The torchvision.datasets
module contains Dataset
objects for many real-world vision data like CIFAR, COCO. In this tutorial, we use the FashionMNIST dataset. Every TorchVision Dataset
includes two arguments: transform
and target_transform
to modify the samples and labels respectively.
# Download training data from the MNIST dataset.
training_data = datasets.FashionMNIST(
root="data",
train=True,
download=True,
transform=ToTensor(), # Convert to PyTorch tensor.
)
# Download test data from the MNIST dataset.
test_data = datasets.FashionMNIST(
root="data",
train=False,
download=True,
transform=ToTensor(),
)
We pass the Dataset
as an argument to DataLoader
. This wraps an iterable over our dataset, and supports automatic batching, sampling, shuffling and multiprocess data loading. Here we define a batch size of 64, i.e. each element in the dataloader iterable will return a batch of 64 features and labels.
batch_size = 64
# Create data loaders.
train_dataloader = DataLoader(training_data, batch_size=batch_size)
test_dataloader = DataLoader(test_data, batch_size=batch_size)
for X, y in test_dataloader:
print(f"Shape of X [N, C, H, W]: {X.shape}") # N, C, H, W stands for Batch Size, Channel Size, Height, and Width
print(f"Shape of y: {y.shape} {y.dtype}")
break
Create the model
To define a neural network in PyTorch, we create a class that inherits from nn.Module. We define the layers of the network in the __init__
function and specify how data will pass through the network in the forward function. To accelerate operations in the neural network, we move it to the GPU (cuda
) or MPS if available.
# Get cpu, gpu (cuda) device for training.
device = (
"cuda" if torch.cuda.is_available() else "cpu"
)
print(f"Using {device} device")
# Define model
class NeuralNetwork(nn.Module):
def __init__(self):
super().__init__()
self.flatten = nn.Flatten() # Flattens to (Batch Size, Channel Size * Height * Width), from a 4D tensor to a 2D tensor
self.linear_relu_stack = nn.Sequential(
nn.Linear(28*28, 512), # Fully-connected hidden layer
nn.ReLU(), # Activation Function
nn.Linear(512, 512),
nn.ReLU(),
nn.Linear(512, 10)
) # When `linear_relu_stack` is called, it will run all the modules inside in order.
def forward(self, x):
x = self.flatten(x) # flatten to 2D, same as x.view(x.size(0), -1)

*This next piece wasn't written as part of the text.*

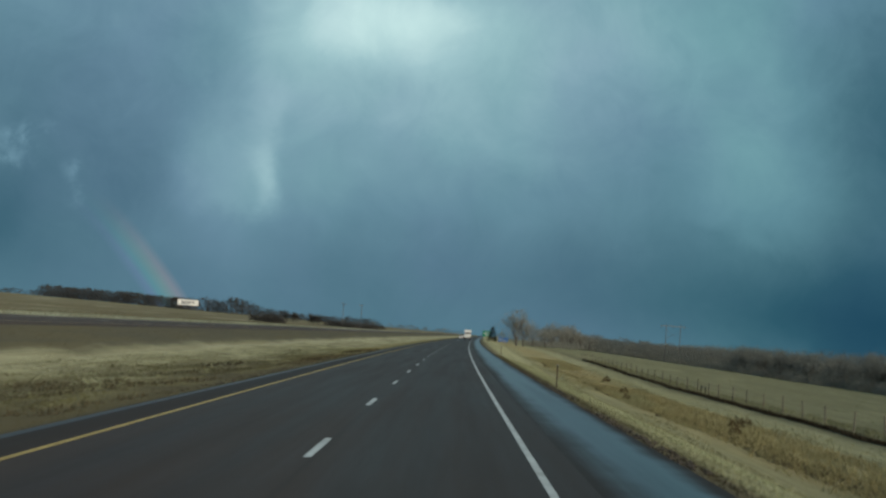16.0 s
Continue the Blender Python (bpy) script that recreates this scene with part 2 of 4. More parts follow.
def asphalt(name, base, rough, stain, wet=0.0, tracks=True, spec=0.5):
    mt, n, b = material(name, rough, 0.0, spec)
    off = n.attribute("offset")
    alo = n.attribute("along")
    pos = n.node("ShaderNodeNewGeometry").outputs["Position"]
    cx = n.node("ShaderNodeCombineXYZ")
    n.put(cx.inputs[0], n.m("MULTIPLY", off, 1.3))
    n.put(cx.inputs[1], n.m("MULTIPLY", alo, 0.045))
    streak = n.noise(cx.outputs[0], 1.0, 6.0, 0.62)
    grit = n.noise(pos, 55.0, 2.0, 0.7)
    blot = n.noise(pos, 0.5, 5.0, 0.6)
    c = n.mix(n.range(streak, 0.3, 0.72), base, stain)
    c = n.mix(n.range(blot, 0.45, 0.8, 0.0, 0.35), c, tuple(x * 0.7 for x in base))
    c = n.mix(n.range(grit, 0.55, 0.8, 0.0, 0.5), c, tuple(x * 2.2 for x in base))
    if tracks:
        # polished wheel paths and a tarred seam at the lane line
        w = n.m("ABSOLUTE", n.m("SUBTRACT", n.m("ABSOLUTE", n.m("SUBTRACT", n.m("ABSOLUTE", off), 1.83)), 0.9))
        c = n.mix(n.range(w, 0.0, 0.5, 0.3, 0.0, True), c, tuple(x * 0.8 for x in base))
        seam = n.m("ABSOLUTE", n.m("ADD", off, n.m("MULTIPLY_ADD", streak, 0.08, -0.16)))
        c = n.mix(n.range(seam, 0.0, 0.07, 0.45, 0.0, True), c, tuple(x * 0.45 for x in base))
        oil = n.m("ABSOLUTE", n.m("SUBTRACT", n.m("ABSOLUTE", off), 1.83))
        c = n.mix(n.range(oil, 0.0, 0.45, 0.25, 0.0, True), c, tuple(x * 0.65 for x in base))
    n.put(b.inputs["Base Color"], c)
    r = n.range(streak, 0.3, 0.75, rough * 0.9, min(1.0, rough * 1.12))
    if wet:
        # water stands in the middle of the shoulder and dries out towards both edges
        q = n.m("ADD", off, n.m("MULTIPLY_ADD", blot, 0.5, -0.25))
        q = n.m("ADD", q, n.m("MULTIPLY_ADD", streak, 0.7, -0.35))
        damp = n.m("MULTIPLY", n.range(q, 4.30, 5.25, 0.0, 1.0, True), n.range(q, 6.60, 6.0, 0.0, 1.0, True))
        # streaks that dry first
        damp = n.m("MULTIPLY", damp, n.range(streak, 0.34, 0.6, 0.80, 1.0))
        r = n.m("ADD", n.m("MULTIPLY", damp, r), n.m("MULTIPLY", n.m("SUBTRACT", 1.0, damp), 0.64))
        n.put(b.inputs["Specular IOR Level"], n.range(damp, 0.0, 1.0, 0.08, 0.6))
        # the wet part also takes the sky's reflected blue as base colour
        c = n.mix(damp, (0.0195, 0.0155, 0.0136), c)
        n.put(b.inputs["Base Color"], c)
    n.put(b.inputs["Roughness"], r)
    b.inputs["Diffuse Roughness"].default_value = 1.0
    bump(n, b, grit, 0.12 if wet else 0.25, 0.006)
    return mt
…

logits = self.linear_relu_stack(x) # the nn.Sequential instance
return logits
# Create an instance
model = NeuralNetwork().to(device)
print(model)
Learn More About Building Neural Networks in PyTorch Here
Define the Loss Function and the Optimizer
We are using the Cross Entropy Loss loss function and the Stochastic Gradient Descent (SGD) optimizer for training this model.
loss_fn = nn.CrossEntropyLoss()
optimizer = torch.optim.SGD(model.parameters(), lr=1e-3)
Define the training loop
First we define the function to train a single step:
def train(dataloader, model, loss_fn, optimizer):
size = len(dataloader.dataset)
model.train()
for batch, (X, y) in enumerate(dataloader):
X, y = X.to(device), y.to(device) # Move tensors to cuda if available
# Compute prediction error
pred = model(X) # Forward pass
loss = loss_fn(pred, y) # Compute loss
# Backpropagation
loss.backward() # Compute gradients
optimizer.step() # Update parameters
optimizer.zero_grad() # Zero the gradients
if batch % 100 == 0:
loss, current = loss.item(), (batch + 1) * len(X)
print(f"loss: {loss:>7f} [{current:>5d}/{size:>5d}]")
Then a function to evaluate (or validate). The goal of this is to check the model’s performance against the test dataset to ensure it is learning, and monitor if it is overfitting.
def test(dataloader, model, loss_fn):
size = len(dataloader.dataset)
num_batches = len(dataloader)
model.eval()
test_loss, correct = 0, 0
with torch.no_grad():
for X, y in dataloader:
X, y = X.to(device), y.to(device)
pred = model(X)
test_loss += loss_fn(pred, y).item()
correct += (pred.argmax(1) == y).type(torch.float).sum().item()
test_loss /= num_batches
correct /= size
print(f"Test Error: \n Accuracy: {(100*correct):>0.1f}%, Avg loss: {test_loss:>8f} \n")
The training process is conducted over several iterations (epochs) that go over the entire training dataset. During each epoch, the model learns parameters to make better predictions. We print the model’s accuracy and loss at each epoch; we’d like to see the accuracy increase and the loss decrease with every epoch.
epochs = 5
for t in range(epochs):
print(f"Epoch {t+1}\n-------------------------------")
train(train_dataloader, model, loss_fn, optimizer)
test(test_dataloader, model, loss_fn)
print("Done!")
Read More About Model Training Here
Tasks
- Plot some graphs to show the training loss, validation loss, and validation accuracy over step.
- Experiment with different learning rate, batch size, and model architecture, how does it affect the results?